Take Threats of Malicious Prosecution Seriously:
There is a growing trend toward aggressive pursuits of dismissals through the use of threats of future malicious-prosecution suits. These letters typically fall into two categories: those that focus on the facts and those that focus on the law. The former category is the easiest to deal with.

In regard to threatening letters that focus mainly on the facts, promptly provide a copy of the letter to the client and require a response in writing to each factual allegation in the letter. This response will not only provide the attorney with good ammunition for the case, but also will document the client's view of the "facts" and the attorney's decision to take the threat seriously by investigating it. The client's response will be compelling evidence against allegations of malice. Ensure that all communications remain civil and professional; vitriolic letters may be offered as evidence of malice. See Bertero.

Alternatively, if the dismissal letter primarily relies on a legal analysis, the attorney should consider the opposing party's legal authority and determine if it is controlling. If it is controlling and there are no good faith arguments for distinction or modification, counsel should dismiss the questionable claim without prejudice. If the authority is not controlling, the attorney should still document his or her analysis of the applicable law to demonstrate a prompt investigation and good-faith beliefs.
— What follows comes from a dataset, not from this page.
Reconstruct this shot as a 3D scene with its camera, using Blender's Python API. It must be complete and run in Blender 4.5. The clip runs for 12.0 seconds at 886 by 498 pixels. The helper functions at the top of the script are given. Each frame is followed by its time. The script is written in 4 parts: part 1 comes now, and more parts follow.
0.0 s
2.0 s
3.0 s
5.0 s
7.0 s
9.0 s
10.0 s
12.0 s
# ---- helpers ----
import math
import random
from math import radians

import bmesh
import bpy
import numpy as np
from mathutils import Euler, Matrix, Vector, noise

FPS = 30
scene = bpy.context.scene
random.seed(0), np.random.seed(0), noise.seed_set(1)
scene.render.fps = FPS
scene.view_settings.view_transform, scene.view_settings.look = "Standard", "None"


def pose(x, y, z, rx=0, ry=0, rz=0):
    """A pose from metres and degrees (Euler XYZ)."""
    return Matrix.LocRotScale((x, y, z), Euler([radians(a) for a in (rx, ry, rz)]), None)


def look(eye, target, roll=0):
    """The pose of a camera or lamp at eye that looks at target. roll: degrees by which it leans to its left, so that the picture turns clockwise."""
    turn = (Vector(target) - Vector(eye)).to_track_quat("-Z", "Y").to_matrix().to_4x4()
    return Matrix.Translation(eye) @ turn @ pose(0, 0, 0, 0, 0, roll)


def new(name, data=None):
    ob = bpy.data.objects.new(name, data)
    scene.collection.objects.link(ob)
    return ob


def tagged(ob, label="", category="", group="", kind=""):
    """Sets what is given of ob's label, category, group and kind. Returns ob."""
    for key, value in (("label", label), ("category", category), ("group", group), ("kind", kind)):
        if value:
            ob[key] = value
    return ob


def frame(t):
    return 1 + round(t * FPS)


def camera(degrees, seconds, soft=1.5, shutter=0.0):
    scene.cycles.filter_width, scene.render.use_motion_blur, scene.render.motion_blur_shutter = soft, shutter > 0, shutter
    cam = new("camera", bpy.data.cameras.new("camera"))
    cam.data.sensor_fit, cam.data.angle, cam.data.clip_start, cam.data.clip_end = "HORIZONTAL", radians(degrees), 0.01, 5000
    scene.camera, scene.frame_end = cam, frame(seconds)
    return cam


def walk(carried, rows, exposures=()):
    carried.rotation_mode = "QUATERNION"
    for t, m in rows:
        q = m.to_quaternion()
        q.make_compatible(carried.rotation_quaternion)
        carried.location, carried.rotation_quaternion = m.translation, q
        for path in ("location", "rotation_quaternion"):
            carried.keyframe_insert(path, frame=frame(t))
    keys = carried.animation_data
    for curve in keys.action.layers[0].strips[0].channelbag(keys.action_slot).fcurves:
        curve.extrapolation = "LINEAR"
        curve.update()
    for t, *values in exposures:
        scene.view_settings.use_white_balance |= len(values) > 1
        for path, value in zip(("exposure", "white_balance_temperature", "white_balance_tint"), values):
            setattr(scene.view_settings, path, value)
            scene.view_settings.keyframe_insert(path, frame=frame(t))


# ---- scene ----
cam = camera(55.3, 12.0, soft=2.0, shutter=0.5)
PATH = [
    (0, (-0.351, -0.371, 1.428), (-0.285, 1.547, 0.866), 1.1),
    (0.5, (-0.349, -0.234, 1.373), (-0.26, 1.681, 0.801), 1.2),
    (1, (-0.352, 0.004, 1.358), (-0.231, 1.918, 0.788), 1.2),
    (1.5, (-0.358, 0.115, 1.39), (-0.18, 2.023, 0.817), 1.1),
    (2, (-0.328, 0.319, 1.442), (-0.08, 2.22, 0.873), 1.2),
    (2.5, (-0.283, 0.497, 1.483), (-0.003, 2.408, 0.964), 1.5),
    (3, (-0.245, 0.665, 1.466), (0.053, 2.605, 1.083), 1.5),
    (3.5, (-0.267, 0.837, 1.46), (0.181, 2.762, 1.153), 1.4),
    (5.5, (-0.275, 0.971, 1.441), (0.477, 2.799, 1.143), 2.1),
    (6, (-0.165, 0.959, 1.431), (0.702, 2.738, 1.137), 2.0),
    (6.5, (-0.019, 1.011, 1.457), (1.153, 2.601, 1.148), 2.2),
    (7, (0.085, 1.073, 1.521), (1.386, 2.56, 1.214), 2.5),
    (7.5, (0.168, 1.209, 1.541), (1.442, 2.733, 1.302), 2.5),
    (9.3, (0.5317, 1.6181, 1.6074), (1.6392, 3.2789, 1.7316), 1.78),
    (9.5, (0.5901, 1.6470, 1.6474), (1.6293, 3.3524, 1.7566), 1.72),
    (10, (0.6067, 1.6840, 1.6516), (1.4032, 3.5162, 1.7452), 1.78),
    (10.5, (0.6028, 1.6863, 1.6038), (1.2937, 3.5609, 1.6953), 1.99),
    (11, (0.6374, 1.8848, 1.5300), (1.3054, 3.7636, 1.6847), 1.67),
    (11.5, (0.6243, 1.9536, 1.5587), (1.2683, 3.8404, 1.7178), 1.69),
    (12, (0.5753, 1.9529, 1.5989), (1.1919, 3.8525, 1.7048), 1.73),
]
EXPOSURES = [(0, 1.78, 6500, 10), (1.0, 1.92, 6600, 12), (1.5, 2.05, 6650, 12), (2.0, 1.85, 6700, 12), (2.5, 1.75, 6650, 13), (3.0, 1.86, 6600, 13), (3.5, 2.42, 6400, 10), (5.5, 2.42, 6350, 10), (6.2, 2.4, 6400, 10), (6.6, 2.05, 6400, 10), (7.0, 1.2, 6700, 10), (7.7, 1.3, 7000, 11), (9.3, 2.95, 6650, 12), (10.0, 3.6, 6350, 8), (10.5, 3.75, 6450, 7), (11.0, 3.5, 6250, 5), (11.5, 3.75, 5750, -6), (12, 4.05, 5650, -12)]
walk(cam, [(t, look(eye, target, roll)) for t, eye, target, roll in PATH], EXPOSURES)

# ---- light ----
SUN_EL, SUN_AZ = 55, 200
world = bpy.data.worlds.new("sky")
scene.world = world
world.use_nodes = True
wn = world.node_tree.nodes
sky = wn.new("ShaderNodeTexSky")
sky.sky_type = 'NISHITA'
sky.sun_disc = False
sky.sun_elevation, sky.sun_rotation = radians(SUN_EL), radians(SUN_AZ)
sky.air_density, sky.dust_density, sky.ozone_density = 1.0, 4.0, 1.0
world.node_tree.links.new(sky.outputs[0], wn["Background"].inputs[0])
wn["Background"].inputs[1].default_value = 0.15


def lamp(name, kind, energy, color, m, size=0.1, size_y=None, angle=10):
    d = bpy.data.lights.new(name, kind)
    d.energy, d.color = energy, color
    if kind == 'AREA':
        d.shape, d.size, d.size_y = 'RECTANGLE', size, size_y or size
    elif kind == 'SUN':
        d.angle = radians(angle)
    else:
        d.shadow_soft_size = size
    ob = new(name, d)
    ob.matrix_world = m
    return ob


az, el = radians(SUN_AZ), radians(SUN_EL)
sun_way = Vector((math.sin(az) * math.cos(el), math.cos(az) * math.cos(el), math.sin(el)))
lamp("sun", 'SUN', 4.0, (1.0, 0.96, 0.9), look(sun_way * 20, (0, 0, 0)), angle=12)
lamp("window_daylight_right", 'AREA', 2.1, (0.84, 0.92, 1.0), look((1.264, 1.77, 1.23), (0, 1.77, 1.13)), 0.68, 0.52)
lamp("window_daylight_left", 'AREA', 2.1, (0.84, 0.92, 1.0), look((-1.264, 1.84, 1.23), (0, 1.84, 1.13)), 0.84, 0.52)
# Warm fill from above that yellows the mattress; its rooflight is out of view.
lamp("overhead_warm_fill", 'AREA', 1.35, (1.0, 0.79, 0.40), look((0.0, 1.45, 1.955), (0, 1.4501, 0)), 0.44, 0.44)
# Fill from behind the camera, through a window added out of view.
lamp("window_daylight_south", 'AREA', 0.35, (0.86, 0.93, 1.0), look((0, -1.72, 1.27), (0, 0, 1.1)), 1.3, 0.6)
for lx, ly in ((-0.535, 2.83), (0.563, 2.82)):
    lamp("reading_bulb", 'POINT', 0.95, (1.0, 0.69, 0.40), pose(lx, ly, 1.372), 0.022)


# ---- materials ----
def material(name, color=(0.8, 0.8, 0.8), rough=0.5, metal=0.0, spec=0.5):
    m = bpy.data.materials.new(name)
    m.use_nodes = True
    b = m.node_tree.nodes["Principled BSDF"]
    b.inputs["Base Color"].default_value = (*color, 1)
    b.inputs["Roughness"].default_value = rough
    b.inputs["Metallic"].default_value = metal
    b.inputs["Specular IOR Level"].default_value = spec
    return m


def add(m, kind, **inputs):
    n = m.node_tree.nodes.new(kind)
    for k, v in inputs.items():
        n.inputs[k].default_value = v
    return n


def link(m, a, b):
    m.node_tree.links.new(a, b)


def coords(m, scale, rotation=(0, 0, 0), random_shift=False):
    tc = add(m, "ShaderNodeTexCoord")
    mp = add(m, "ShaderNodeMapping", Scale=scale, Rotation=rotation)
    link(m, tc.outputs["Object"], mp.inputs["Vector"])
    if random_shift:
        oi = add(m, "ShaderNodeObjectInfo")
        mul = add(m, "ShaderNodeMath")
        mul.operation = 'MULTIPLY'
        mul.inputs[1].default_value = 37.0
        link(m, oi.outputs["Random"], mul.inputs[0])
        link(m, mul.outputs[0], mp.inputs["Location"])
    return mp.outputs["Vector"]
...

If a threat of a future malicious-prosecution action is verbal, a practitioner should request that opposing counsel reduce their legal analysis to writing so the attorney can evaluate its merit. This will provide further evidence that the attorney acted in good faith in pursuing his or her client's claims and considered appropriate legal authority. If an opposing party will not respond to this request, this suggests that the request for dismissal was not in good faith or was not supported by controlling authority.

Although the risk of a malicious-prosecution lawsuit can never be totally eliminated, observance of these simple practices may dramatically reduce the legal and financial exposure an attorney faces.